Observation of phonon Poiseuille flow in isotopically-purified graphite ribbons

TL;DR

This paper reports the first experimental observation of phonon Poiseuille flow in isotopically purified graphite ribbons, supported by a theoretical model, advancing understanding of phonon hydrodynamics in graphitic materials.

Contribution

It demonstrates phonon Poiseuille flow in a microscale graphite ribbon using a novel experimental platform and theoretical modeling, confirming hydrodynamic heat transport in this material.

Findings

Phonon Poiseuille flow observed in 5 μm-wide graphite ribbon

Experimental results align with kinetic theory based on first-principles

Supports potential for heat manipulation applications in graphitic materials

Abstract

In recent times, the unique collective transport physics of phonon hydrodynamics motivates theoreticians and experimentalists to explore it in micro- and nanoscale and at elevated temperatures. Graphitic materials have been predicted to facilitate hydrodynamic heat transport with their intrinsically strong normal scattering.
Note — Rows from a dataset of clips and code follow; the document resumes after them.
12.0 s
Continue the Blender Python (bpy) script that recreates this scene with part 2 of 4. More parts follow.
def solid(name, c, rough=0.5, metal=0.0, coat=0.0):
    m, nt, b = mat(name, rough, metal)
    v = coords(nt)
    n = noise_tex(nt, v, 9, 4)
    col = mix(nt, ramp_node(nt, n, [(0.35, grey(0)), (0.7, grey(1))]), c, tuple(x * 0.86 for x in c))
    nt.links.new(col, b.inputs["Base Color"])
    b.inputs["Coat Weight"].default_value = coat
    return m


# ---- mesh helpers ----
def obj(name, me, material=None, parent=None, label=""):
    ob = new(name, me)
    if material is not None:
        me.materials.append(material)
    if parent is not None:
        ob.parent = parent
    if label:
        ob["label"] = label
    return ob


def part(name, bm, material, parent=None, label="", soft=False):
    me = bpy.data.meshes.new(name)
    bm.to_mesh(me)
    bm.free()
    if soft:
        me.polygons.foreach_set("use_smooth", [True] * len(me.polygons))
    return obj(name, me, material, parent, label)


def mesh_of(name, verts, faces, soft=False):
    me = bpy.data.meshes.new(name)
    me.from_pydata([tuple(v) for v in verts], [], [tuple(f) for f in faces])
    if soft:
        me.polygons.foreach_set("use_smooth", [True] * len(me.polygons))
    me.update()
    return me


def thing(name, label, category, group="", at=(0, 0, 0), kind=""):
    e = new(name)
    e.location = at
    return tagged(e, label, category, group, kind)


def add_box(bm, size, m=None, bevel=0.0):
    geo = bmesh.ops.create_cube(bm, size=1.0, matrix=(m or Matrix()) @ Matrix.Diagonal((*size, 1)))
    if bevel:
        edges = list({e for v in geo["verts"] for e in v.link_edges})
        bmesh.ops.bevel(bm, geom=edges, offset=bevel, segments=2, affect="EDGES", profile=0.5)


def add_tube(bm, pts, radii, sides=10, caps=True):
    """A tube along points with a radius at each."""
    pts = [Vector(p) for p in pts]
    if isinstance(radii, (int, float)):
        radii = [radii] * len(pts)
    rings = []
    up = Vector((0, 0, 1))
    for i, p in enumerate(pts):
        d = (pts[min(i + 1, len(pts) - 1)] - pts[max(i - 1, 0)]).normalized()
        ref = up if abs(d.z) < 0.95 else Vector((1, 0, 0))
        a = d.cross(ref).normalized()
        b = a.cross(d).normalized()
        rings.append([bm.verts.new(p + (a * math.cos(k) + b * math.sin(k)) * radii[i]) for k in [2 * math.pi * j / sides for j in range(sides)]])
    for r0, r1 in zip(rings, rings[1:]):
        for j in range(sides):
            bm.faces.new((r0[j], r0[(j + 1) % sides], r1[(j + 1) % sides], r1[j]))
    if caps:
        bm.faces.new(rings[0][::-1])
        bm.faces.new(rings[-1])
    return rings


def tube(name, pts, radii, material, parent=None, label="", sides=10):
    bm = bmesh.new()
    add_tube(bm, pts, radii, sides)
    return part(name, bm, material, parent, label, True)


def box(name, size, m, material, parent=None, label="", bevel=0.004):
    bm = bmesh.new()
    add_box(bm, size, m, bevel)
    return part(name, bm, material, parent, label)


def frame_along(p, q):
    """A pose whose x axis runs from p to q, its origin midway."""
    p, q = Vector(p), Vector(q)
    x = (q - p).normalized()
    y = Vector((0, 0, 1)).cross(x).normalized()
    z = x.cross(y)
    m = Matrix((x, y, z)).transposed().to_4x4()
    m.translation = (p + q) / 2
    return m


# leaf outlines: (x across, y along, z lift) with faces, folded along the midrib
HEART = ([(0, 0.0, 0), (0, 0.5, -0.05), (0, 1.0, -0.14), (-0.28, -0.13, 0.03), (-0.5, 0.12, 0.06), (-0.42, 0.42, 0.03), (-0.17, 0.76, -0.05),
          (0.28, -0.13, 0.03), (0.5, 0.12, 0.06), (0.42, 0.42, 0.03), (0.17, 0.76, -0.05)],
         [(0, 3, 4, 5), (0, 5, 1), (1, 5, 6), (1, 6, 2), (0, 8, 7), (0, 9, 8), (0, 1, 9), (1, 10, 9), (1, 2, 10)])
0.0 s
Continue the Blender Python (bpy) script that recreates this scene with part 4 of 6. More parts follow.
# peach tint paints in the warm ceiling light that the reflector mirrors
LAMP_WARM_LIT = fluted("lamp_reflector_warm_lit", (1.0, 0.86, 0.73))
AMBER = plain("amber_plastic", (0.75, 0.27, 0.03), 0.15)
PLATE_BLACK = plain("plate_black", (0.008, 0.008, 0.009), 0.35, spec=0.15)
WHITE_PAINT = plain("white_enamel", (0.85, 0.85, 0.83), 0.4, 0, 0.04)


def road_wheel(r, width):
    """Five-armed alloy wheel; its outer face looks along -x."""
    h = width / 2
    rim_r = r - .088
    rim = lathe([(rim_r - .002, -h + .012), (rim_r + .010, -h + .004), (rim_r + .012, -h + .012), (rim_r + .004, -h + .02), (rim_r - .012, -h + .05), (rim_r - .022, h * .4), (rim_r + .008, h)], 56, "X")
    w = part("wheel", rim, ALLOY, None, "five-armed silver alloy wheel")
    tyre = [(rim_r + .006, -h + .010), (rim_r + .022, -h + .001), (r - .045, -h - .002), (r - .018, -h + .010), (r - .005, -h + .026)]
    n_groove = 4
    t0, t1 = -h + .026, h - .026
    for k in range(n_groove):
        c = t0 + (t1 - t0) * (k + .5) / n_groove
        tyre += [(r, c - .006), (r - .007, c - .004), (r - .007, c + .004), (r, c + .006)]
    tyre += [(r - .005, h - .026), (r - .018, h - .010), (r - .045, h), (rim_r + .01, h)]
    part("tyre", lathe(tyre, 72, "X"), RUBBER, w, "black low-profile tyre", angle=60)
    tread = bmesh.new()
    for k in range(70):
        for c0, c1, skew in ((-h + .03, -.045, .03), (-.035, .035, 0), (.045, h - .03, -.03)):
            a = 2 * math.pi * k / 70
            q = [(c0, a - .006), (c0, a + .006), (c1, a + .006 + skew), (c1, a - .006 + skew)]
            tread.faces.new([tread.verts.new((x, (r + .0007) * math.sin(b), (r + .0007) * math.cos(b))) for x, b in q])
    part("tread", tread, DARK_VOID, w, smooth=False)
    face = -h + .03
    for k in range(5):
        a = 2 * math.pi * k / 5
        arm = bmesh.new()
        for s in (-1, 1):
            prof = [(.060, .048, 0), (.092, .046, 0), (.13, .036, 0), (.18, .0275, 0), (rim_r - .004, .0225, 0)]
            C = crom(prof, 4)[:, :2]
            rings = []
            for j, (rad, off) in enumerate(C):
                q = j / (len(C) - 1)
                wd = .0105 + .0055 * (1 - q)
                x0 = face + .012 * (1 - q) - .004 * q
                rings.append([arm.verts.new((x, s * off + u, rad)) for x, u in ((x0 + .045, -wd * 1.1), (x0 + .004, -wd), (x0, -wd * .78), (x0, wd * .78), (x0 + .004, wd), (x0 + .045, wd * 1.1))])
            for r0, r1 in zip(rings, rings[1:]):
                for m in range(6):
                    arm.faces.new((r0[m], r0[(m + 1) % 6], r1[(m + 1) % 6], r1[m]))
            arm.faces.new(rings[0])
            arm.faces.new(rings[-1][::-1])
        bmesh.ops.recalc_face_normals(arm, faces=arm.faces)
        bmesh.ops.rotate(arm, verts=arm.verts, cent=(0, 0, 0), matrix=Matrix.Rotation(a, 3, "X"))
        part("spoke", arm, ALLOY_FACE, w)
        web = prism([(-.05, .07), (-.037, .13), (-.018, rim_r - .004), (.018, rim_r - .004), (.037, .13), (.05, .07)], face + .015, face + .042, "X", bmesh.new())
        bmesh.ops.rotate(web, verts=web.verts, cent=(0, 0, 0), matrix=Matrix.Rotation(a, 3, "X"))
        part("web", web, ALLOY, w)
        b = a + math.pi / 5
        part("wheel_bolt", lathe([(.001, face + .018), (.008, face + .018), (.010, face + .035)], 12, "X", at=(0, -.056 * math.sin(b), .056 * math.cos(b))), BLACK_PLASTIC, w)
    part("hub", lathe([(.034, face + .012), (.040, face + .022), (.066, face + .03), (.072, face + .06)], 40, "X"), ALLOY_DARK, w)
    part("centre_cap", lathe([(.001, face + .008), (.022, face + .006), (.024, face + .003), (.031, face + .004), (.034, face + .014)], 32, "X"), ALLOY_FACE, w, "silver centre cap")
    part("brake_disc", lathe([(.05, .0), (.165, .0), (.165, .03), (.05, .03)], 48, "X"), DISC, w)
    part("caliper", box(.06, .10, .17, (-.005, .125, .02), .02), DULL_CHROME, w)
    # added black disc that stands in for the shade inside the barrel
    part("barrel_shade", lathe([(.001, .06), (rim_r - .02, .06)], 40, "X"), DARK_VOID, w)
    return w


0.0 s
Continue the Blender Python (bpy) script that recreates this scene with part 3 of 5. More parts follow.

However, owing to the experimental difficulties and vague theoretical understanding, the observation of phonon Poiseuille flow in graphitic systems remains challenging. In this study, based on a microscale experimental platform and the pertinent occurrence criterion in anisotropic solids, we demonstrate the phonon Poiseuille flow in a 5 {\mu}m-wide suspended graphite ribbon with purified 13C isotope concentration. Our observation is well supported by our theoretical model based on a kinetic theory with fully first-principles inputs. Thus, this study paves the way for deeper insight into phonon hydrodynamics and cutting-edge heat manipulating applications.